Written request:
Type out the data exactly as given. Skip any image.

_ _ _ _ _ _ _

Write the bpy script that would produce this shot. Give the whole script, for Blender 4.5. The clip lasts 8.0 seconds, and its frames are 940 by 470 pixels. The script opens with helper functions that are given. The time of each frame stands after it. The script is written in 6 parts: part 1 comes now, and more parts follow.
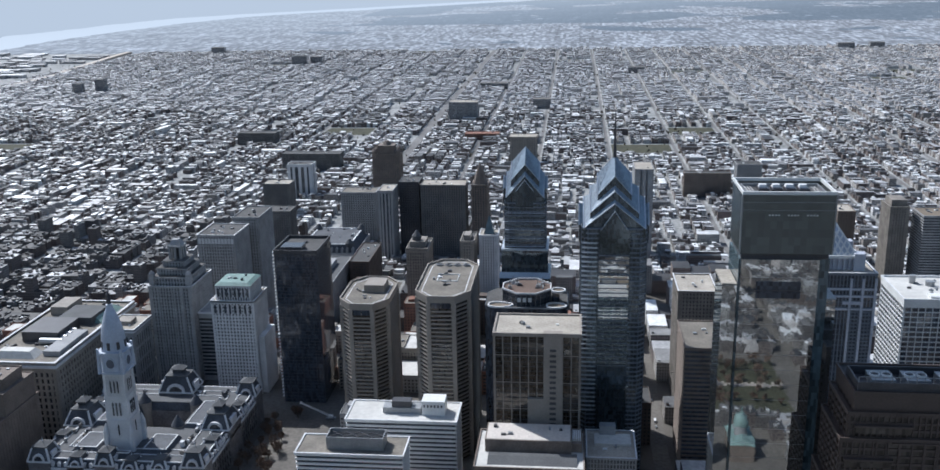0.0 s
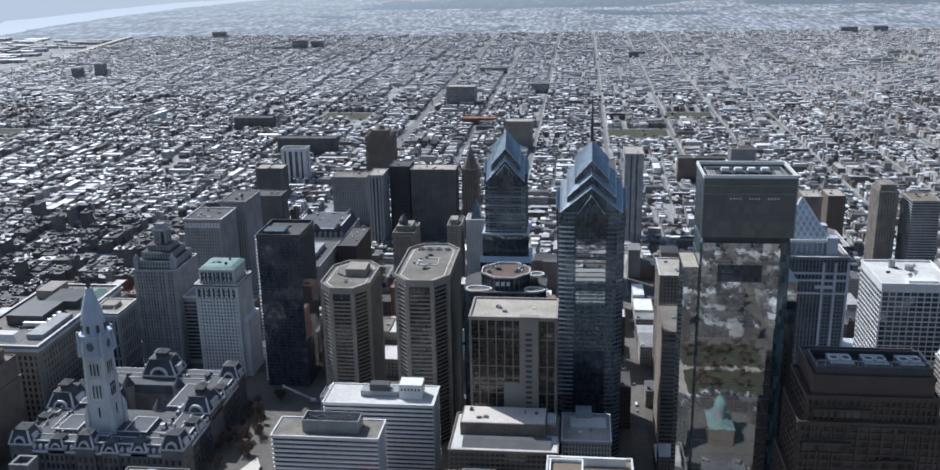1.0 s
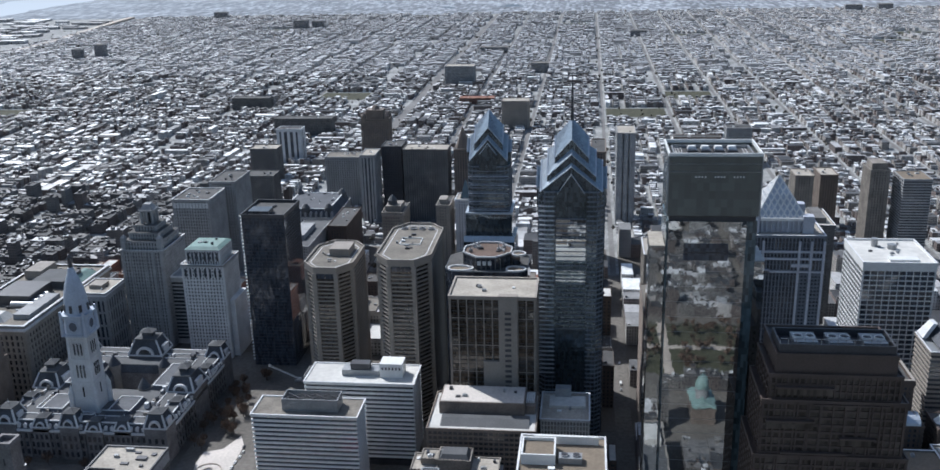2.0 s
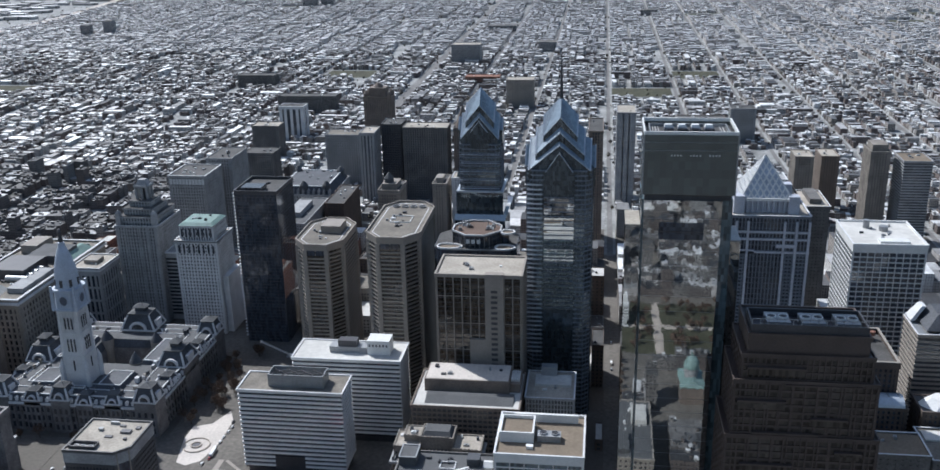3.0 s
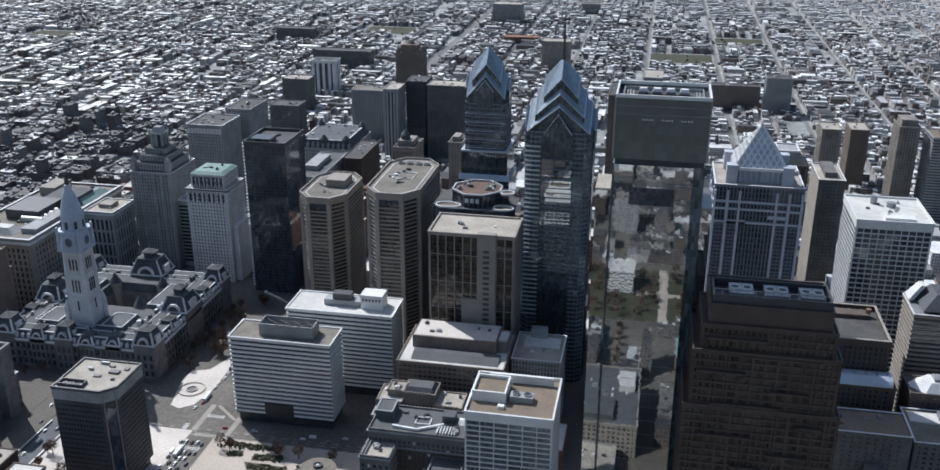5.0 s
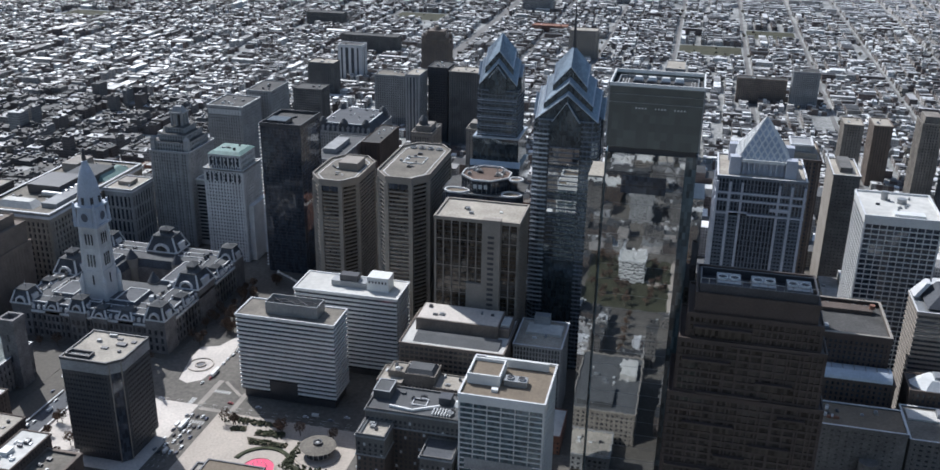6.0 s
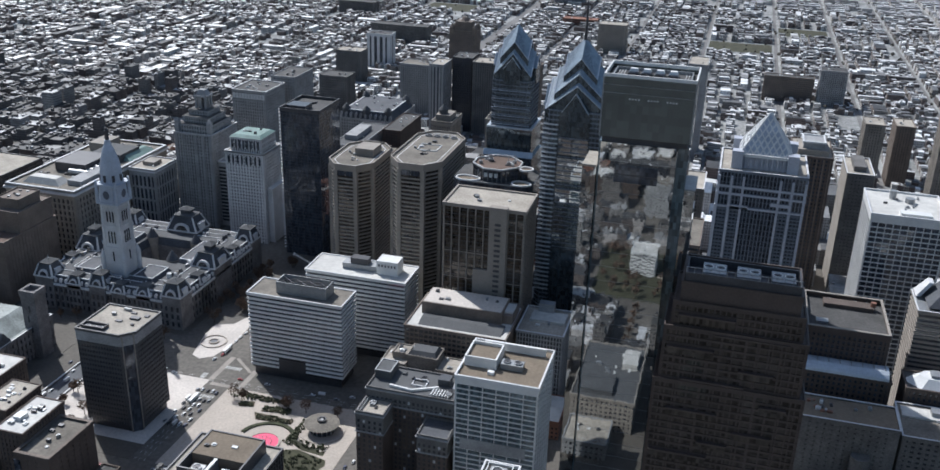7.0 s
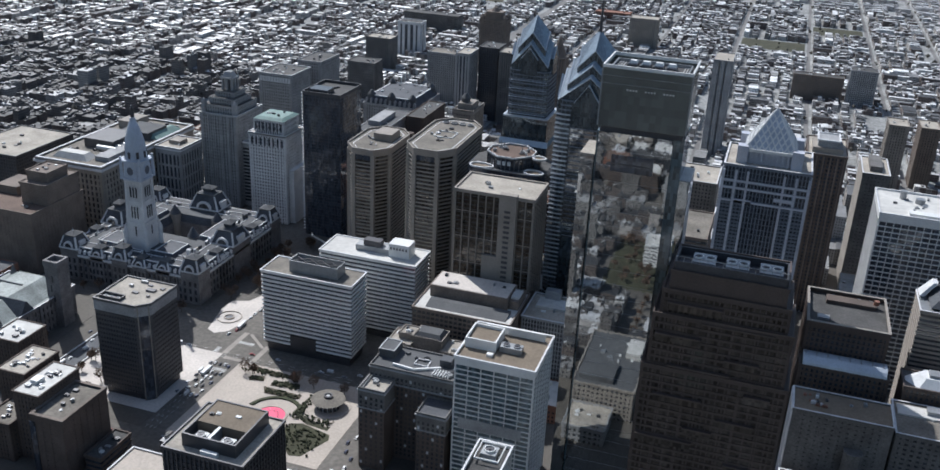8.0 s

_ _ _ _ _ _ _

Exercise solution:
Write the bpy script that would produce this shot. Give the whole script, for Blender 4.5. The clip lasts 8.0 seconds, and its frames are 940 by 470 pixels. The script opens with helper functions that are given. The time of each frame stands after it. The script is written in 6 parts: part 1 comes now, and more parts follow.
0.0 s
1.0 s
2.0 s
3.0 s
5.0 s
6.0 s
7.0 s
8.0 s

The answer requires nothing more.